Write out the full listing exactly as given, minus the images.

[Start of Raw data]

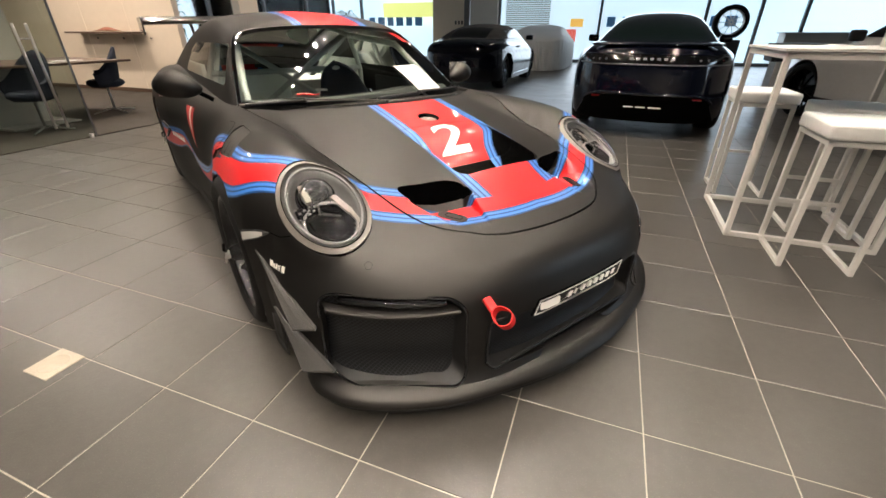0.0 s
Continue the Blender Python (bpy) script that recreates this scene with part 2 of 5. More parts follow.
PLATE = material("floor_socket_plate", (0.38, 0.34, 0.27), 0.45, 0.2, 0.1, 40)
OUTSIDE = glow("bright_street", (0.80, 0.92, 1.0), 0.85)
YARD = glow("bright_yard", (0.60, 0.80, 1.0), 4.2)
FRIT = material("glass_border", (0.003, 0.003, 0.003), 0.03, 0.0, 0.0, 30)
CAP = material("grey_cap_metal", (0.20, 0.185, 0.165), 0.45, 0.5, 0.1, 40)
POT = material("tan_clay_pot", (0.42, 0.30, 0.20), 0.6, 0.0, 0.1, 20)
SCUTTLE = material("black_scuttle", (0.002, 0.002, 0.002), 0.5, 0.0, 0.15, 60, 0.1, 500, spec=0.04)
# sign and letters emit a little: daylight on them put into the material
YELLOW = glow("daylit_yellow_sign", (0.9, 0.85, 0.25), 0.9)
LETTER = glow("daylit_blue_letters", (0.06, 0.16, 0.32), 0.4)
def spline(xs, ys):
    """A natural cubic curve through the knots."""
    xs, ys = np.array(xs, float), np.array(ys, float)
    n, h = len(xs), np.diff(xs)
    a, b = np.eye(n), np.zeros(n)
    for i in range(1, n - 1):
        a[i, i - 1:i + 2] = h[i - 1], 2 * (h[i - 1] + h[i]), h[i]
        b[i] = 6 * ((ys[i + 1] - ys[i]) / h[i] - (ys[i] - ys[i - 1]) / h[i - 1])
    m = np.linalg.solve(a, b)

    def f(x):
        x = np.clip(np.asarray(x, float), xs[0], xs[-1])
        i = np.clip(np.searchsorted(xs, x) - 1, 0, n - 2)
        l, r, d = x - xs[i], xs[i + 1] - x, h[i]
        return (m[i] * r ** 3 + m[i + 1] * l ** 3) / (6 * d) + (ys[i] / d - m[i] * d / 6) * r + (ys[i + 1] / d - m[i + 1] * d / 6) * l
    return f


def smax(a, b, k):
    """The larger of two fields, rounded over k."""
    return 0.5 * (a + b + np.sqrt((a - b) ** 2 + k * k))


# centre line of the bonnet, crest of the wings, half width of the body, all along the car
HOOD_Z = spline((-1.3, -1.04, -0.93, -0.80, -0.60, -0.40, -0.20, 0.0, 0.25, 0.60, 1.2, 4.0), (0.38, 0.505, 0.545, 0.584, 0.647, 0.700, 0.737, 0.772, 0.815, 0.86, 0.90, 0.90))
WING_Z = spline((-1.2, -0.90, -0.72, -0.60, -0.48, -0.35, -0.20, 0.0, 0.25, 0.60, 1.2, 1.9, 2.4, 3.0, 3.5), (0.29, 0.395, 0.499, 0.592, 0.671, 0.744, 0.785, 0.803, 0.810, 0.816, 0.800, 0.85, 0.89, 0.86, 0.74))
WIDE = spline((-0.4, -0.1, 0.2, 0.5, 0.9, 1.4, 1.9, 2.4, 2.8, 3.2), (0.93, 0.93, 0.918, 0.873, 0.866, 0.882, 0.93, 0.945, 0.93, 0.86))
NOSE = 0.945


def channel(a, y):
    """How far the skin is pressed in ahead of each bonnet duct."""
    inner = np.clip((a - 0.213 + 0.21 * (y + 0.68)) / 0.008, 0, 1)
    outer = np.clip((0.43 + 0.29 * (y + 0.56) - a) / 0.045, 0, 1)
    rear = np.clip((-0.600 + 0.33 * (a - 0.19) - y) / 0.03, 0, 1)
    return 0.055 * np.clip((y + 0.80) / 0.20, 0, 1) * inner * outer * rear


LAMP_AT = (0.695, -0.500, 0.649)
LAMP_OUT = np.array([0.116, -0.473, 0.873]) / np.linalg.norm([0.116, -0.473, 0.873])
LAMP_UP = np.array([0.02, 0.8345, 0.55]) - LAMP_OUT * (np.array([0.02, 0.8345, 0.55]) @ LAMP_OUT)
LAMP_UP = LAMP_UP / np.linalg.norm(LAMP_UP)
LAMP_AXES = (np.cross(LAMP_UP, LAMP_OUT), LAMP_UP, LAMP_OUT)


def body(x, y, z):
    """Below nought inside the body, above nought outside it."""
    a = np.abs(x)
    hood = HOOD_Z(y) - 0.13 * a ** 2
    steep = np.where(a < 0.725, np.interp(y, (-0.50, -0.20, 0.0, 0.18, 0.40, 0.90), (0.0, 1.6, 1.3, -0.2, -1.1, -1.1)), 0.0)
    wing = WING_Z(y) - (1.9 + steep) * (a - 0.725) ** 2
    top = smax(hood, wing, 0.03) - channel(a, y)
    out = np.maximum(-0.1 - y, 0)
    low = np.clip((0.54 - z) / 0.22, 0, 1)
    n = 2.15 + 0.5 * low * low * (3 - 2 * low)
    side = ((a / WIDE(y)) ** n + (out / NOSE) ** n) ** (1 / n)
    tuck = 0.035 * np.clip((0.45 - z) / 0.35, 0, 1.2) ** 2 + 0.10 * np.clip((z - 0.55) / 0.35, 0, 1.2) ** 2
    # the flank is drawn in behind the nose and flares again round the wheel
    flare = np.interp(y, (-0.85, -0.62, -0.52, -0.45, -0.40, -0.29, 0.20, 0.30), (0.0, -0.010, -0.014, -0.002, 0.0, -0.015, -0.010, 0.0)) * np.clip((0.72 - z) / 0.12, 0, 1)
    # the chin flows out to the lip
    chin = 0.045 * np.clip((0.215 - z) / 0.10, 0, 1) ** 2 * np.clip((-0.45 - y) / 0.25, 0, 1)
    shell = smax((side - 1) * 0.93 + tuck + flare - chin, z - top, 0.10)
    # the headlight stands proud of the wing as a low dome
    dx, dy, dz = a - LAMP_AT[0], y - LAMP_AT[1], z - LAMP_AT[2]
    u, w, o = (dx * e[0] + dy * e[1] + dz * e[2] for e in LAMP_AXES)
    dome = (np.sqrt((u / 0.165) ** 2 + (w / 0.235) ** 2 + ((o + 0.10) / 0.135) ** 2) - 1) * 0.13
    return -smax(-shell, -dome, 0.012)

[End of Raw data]

→ **Finished answer**
0.0 s
Continue the Blender Python (bpy) script that recreates this scene with part 2 of 5. More parts follow.
PLATE = material("floor_socket_plate", (0.38, 0.34, 0.27), 0.45, 0.2, 0.1, 40)
OUTSIDE = glow("bright_street", (0.80, 0.92, 1.0), 0.85)
YARD = glow("bright_yard", (0.60, 0.80, 1.0), 4.2)
FRIT = material("glass_border", (0.003, 0.003, 0.003), 0.03, 0.0, 0.0, 30)
CAP = material("grey_cap_metal", (0.20, 0.185, 0.165), 0.45, 0.5, 0.1, 40)
POT = material("tan_clay_pot", (0.42, 0.30, 0.20), 0.6, 0.0, 0.1, 20)
SCUTTLE = material("black_scuttle", (0.002, 0.002, 0.002), 0.5, 0.0, 0.15, 60, 0.1, 500, spec=0.04)
# sign and letters emit a little: daylight on them put into the material
YELLOW = glow("daylit_yellow_sign", (0.9, 0.85, 0.25), 0.9)
LETTER = glow("daylit_blue_letters", (0.06, 0.16, 0.32), 0.4)
def spline(xs, ys):
    """A natural cubic curve through the knots."""
    xs, ys = np.array(xs, float), np.array(ys, float)
    n, h = len(xs), np.diff(xs)
    a, b = np.eye(n), np.zeros(n)
    for i in range(1, n - 1):
        a[i, i - 1:i + 2] = h[i - 1], 2 * (h[i - 1] + h[i]), h[i]
        b[i] = 6 * ((ys[i + 1] - ys[i]) / h[i] - (ys[i] - ys[i - 1]) / h[i - 1])
    m = np.linalg.solve(a, b)

    def f(x):
        x = np.clip(np.asarray(x, float), xs[0], xs[-1])
        i = np.clip(np.searchsorted(xs, x) - 1, 0, n - 2)
        l, r, d = x - xs[i], xs[i + 1] - x, h[i]
        return (m[i] * r ** 3 + m[i + 1] * l ** 3) / (6 * d) + (ys[i] / d - m[i] * d / 6) * r + (ys[i + 1] / d - m[i + 1] * d / 6) * l
    return f


def smax(a, b, k):
    """The larger of two fields, rounded over k."""
    return 0.5 * (a + b + np.sqrt((a - b) ** 2 + k * k))


# centre line of the bonnet, crest of the wings, half width of the body, all along the car
HOOD_Z = spline((-1.3, -1.04, -0.93, -0.80, -0.60, -0.40, -0.20, 0.0, 0.25, 0.60, 1.2, 4.0), (0.38, 0.505, 0.545, 0.584, 0.647, 0.700, 0.737, 0.772, 0.815, 0.86, 0.90, 0.90))
WING_Z = spline((-1.2, -0.90, -0.72, -0.60, -0.48, -0.35, -0.20, 0.0, 0.25, 0.60, 1.2, 1.9, 2.4, 3.0, 3.5), (0.29, 0.395, 0.499, 0.592, 0.671, 0.744, 0.785, 0.803, 0.810, 0.816, 0.800, 0.85, 0.89, 0.86, 0.74))
WIDE = spline((-0.4, -0.1, 0.2, 0.5, 0.9, 1.4, 1.9, 2.4, 2.8, 3.2), (0.93, 0.93, 0.918, 0.873, 0.866, 0.882, 0.93, 0.945, 0.93, 0.86))
NOSE = 0.945


def channel(a, y):
    """How far the skin is pressed in ahead of each bonnet duct."""
    inner = np.clip((a - 0.213 + 0.21 * (y + 0.68)) / 0.008, 0, 1)
    outer = np.clip((0.43 + 0.29 * (y + 0.56) - a) / 0.045, 0, 1)
    rear = np.clip((-0.600 + 0.33 * (a - 0.19) - y) / 0.03, 0, 1)
    return 0.055 * np.clip((y + 0.80) / 0.20, 0, 1) * inner * outer * rear


LAMP_AT = (0.695, -0.500, 0.649)
LAMP_OUT = np.array([0.116, -0.473, 0.873]) / np.linalg.norm([0.116, -0.473, 0.873])
LAMP_UP = np.array([0.02, 0.8345, 0.55]) - LAMP_OUT * (np.array([0.02, 0.8345, 0.55]) @ LAMP_OUT)
LAMP_UP = LAMP_UP / np.linalg.norm(LAMP_UP)
LAMP_AXES = (np.cross(LAMP_UP, LAMP_OUT), LAMP_UP, LAMP_OUT)


def body(x, y, z):
    """Below nought inside the body, above nought outside it."""
    a = np.abs(x)
    hood = HOOD_Z(y) - 0.13 * a ** 2
    steep = np.where(a < 0.725, np.interp(y, (-0.50, -0.20, 0.0, 0.18, 0.40, 0.90), (0.0, 1.6, 1.3, -0.2, -1.1, -1.1)), 0.0)
    wing = WING_Z(y) - (1.9 + steep) * (a - 0.725) ** 2
    top = smax(hood, wing, 0.03) - channel(a, y)
    out = np.maximum(-0.1 - y, 0)
    low = np.clip((0.54 - z) / 0.22, 0, 1)
    n = 2.15 + 0.5 * low * low * (3 - 2 * low)
    side = ((a / WIDE(y)) ** n + (out / NOSE) ** n) ** (1 / n)
    tuck = 0.035 * np.clip((0.45 - z) / 0.35, 0, 1.2) ** 2 + 0.10 * np.clip((z - 0.55) / 0.35, 0, 1.2) ** 2
    # the flank is drawn in behind the nose and flares again round the wheel
    flare = np.interp(y, (-0.85, -0.62, -0.52, -0.45, -0.40, -0.29, 0.20, 0.30), (0.0, -0.010, -0.014, -0.002, 0.0, -0.015, -0.010, 0.0)) * np.clip((0.72 - z) / 0.12, 0, 1)
    # the chin flows out to the lip
    chin = 0.045 * np.clip((0.215 - z) / 0.10, 0, 1) ** 2 * np.clip((-0.45 - y) / 0.25, 0, 1)
    shell = smax((side - 1) * 0.93 + tuck + flare - chin, z - top, 0.10)
    # the headlight stands proud of the wing as a low dome
    dx, dy, dz = a - LAMP_AT[0], y - LAMP_AT[1], z - LAMP_AT[2]
    u, w, o = (dx * e[0] + dy * e[1] + dz * e[2] for e in LAMP_AXES)
    dome = (np.sqrt((u / 0.165) ** 2 + (w / 0.235) ** 2 + ((o + 0.10) / 0.135) ** 2) - 1) * 0.13
    return -smax(-shell, -dome, 0.012)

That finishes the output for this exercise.